#### Set problem:
Keep the pictures out and restate every record exactly.

#### Extracted material:
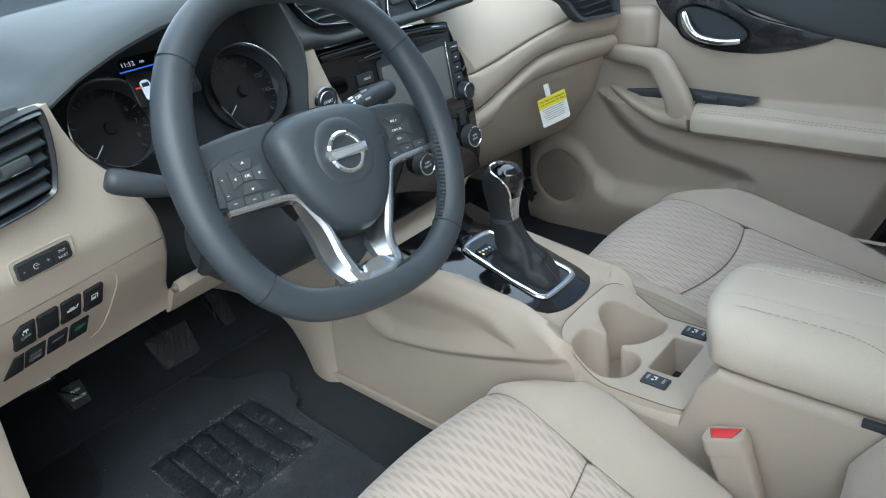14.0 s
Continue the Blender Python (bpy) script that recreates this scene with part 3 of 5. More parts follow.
def switch_bank():
    """Two rows of square keys let into the lower fascia."""
    for x, z, name in ((-0.568, 0.921, "fuel"), (-0.597, 0.922, "tail"), (-0.6255, 0.9225, ""), (-0.6535, 0.922, "off"), (-0.590, 0.879, "eco"), (-0.618, 0.880, "sport"), (-0.646, 0.880, "awd"), (-0.6725, 0.8795, "blank")):
        k = empty("fascia_switch", on_face(x, z, 0.0016, 0.014), "black square fascia switch", "switch", "fascia switches")
        w, h = 0.0242, 0.0375
        out = rounded(w, h, 0.003, 3)
        if name == "off":
            out = [(-w / 2 + 0.002, -h / 2), (w / 2, -h / 2), (w / 2, h / 2), (-w / 2 + 0.009, h / 2), (-w / 2, h / 2 - 0.010), (-w / 2, -h / 2 + 0.003)]
        if name == "blank":
            out = [(-w / 2 + 0.001, -h / 2), (w / 2, -h / 2), (w / 2, h / 2), (-w / 2 + 0.013, h / 2)]
        part("well", prism([(a * 1.06, b * 1.04) for a, b in out], 0.006, 0, 1, z0=-0.007), DEEP_BLACK, k)
        key = part("key", prism(out, 0.0060, 0.0014, 2, z0=-0.006), KEY, k)
        m = Matrix.Translation((0, 0, 0.0001))
        if name == "fuel":
            part("pump_symbol", join(box(0.0062, 0.009, 0.0005, (-0.001, 0.003, 0.0001), 0, 1), box(0.001, 0.007, 0.0005, (0.0042, 0.003, 0.0001), 0, 1), box(0.003, 0.001, 0.0005, (0.003, 0.0068, 0.0001), 0, 1)), WHITE_INK, key, "white fuel pump symbol")
            part("pump_window", box(0.004, 0.003, 0.0005, (-0.001, 0.0052, 0.0004), 0, 1), BLACK, key)
        elif name == "tail":
            part("tailgate_symbol", join(box(0.011, 0.0032, 0.0005, (-0.001, 0.001, 0.0001), 0.0, 1), box(0.006, 0.0025, 0.0005, (0.0, 0.0035, 0.0001), 0, 1), box(0.001, 0.006, 0.0005, (0.0055, 0.005, 0.0001), 0, 1, m=pose(0, 0, 0, 0, 0, -20))), WHITE_INK, key, "white tailgate symbol")
        elif name == "off":
            text_part("OFF", 0.0072, m @ Matrix.Translation((0.001, -0.001, 0)), GREY_INK, key)
            part("skid_symbol", join(box(0.006, 0.003, 0.0005, (0.001, 0.0105, 0.0001), 0, 1), box(0.001, 0.004, 0.0005, (-0.001, 0.0065, 0.0001), 0, 1, m=pose(0, 0, 0, 0, 0, 12)), box(0.001, 0.004, 0.0005, (0.003, 0.0065, 0.0001), 0, 1, m=pose(0, 0, 0, 0, 0, 12))), WHITE_INK, key)
        elif name == "eco":
            part("eco_lamp", box(0.0135, 0.0072, 0.0005, (0.001, 0.004, 0.0001), 0, 1), GREEN_INK, key, "green lit field")
            text_part("ECO", 0.006, m @ Matrix.Translation((0.001, 0.004, 0.0005)), BLACK, key)
        elif name == "sport":
            text_part("SPORT", 0.0052, m @ Matrix.Translation((0, 0.006, 0)), GREY_INK, key)
        elif name == "awd":
            text_part("AWD", 0.0062, m @ Matrix.Translation((0, 0.0045, 0)), GREY_INK, key)
            text_part("LOCK", 0.0045, m @ Matrix.Translation((0, -0.005, 0)), GREY_INK, key)
            part("lock_frame", tube([(a, b - 0.005, 0.0001) for a, b in rounded(0.0155, 0.0062, 0.0008, 1)], 0.0003, 4, closed=True), GREY_INK, key)


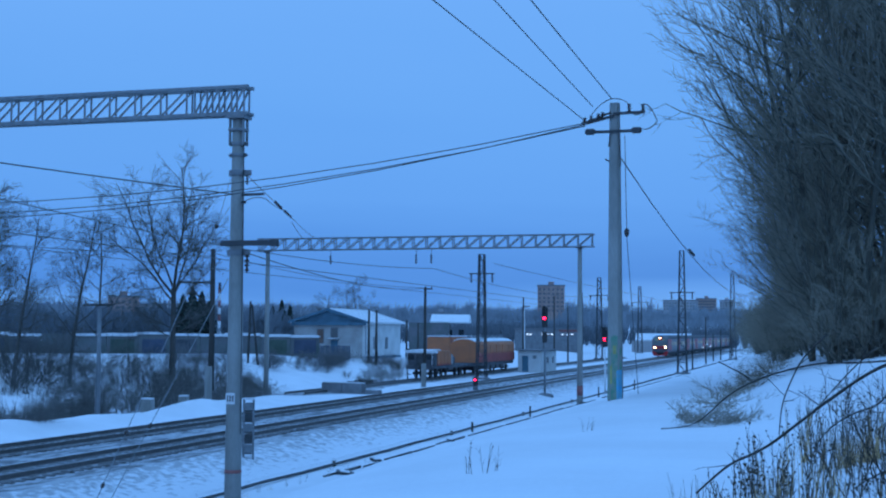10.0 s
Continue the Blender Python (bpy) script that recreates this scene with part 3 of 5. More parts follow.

#### Task output:
14.0 s
Continue the Blender Python (bpy) script that recreates this scene with part 3 of 5. More parts follow.
def switch_bank():
    """Two rows of square keys let into the lower fascia."""
    for x, z, name in ((-0.568, 0.921, "fuel"), (-0.597, 0.922, "tail"), (-0.6255, 0.9225, ""), (-0.6535, 0.922, "off"), (-0.590, 0.879, "eco"), (-0.618, 0.880, "sport"), (-0.646, 0.880, "awd"), (-0.6725, 0.8795, "blank")):
        k = empty("fascia_switch", on_face(x, z, 0.0016, 0.014), "black square fascia switch", "switch", "fascia switches")
        w, h = 0.0242, 0.0375
        out = rounded(w, h, 0.003, 3)
        if name == "off":
            out = [(-w / 2 + 0.002, -h / 2), (w / 2, -h / 2), (w / 2, h / 2), (-w / 2 + 0.009, h / 2), (-w / 2, h / 2 - 0.010), (-w / 2, -h / 2 + 0.003)]
        if name == "blank":
            out = [(-w / 2 + 0.001, -h / 2), (w / 2, -h / 2), (w / 2, h / 2), (-w / 2 + 0.013, h / 2)]
        part("well", prism([(a * 1.06, b * 1.04) for a, b in out], 0.006, 0, 1, z0=-0.007), DEEP_BLACK, k)
        key = part("key", prism(out, 0.0060, 0.0014, 2, z0=-0.006), KEY, k)
        m = Matrix.Translation((0, 0, 0.0001))
        if name == "fuel":
            part("pump_symbol", join(box(0.0062, 0.009, 0.0005, (-0.001, 0.003, 0.0001), 0, 1), box(0.001, 0.007, 0.0005, (0.0042, 0.003, 0.0001), 0, 1), box(0.003, 0.001, 0.0005, (0.003, 0.0068, 0.0001), 0, 1)), WHITE_INK, key, "white fuel pump symbol")
            part("pump_window", box(0.004, 0.003, 0.0005, (-0.001, 0.0052, 0.0004), 0, 1), BLACK, key)
        elif name == "tail":
            part("tailgate_symbol", join(box(0.011, 0.0032, 0.0005, (-0.001, 0.001, 0.0001), 0.0, 1), box(0.006, 0.0025, 0.0005, (0.0, 0.0035, 0.0001), 0, 1), box(0.001, 0.006, 0.0005, (0.0055, 0.005, 0.0001), 0, 1, m=pose(0, 0, 0, 0, 0, -20))), WHITE_INK, key, "white tailgate symbol")
        elif name == "off":
            text_part("OFF", 0.0072, m @ Matrix.Translation((0.001, -0.001, 0)), GREY_INK, key)
            part("skid_symbol", join(box(0.006, 0.003, 0.0005, (0.001, 0.0105, 0.0001), 0, 1), box(0.001, 0.004, 0.0005, (-0.001, 0.0065, 0.0001), 0, 1, m=pose(0, 0, 0, 0, 0, 12)), box(0.001, 0.004, 0.0005, (0.003, 0.0065, 0.0001), 0, 1, m=pose(0, 0, 0, 0, 0, 12))), WHITE_INK, key)
        elif name == "eco":
            part("eco_lamp", box(0.0135, 0.0072, 0.0005, (0.001, 0.004, 0.0001), 0, 1), GREEN_INK, key, "green lit field")
            text_part("ECO", 0.006, m @ Matrix.Translation((0.001, 0.004, 0.0005)), BLACK, key)
        elif name == "sport":
            text_part("SPORT", 0.0052, m @ Matrix.Translation((0, 0.006, 0)), GREY_INK, key)
        elif name == "awd":
            text_part("AWD", 0.0062, m @ Matrix.Translation((0, 0.0045, 0)), GREY_INK, key)
            text_part("LOCK", 0.0045, m @ Matrix.Translation((0, -0.005, 0)), GREY_INK, key)
            part("lock_frame", tube([(a, b - 0.005, 0.0001) for a, b in rounded(0.0155, 0.0062, 0.0008, 1)], 0.0003, 4, closed=True), GREY_INK, key)


10.0 s
Continue the Blender Python (bpy) script that recreates this scene with part 3 of 5. More parts follow.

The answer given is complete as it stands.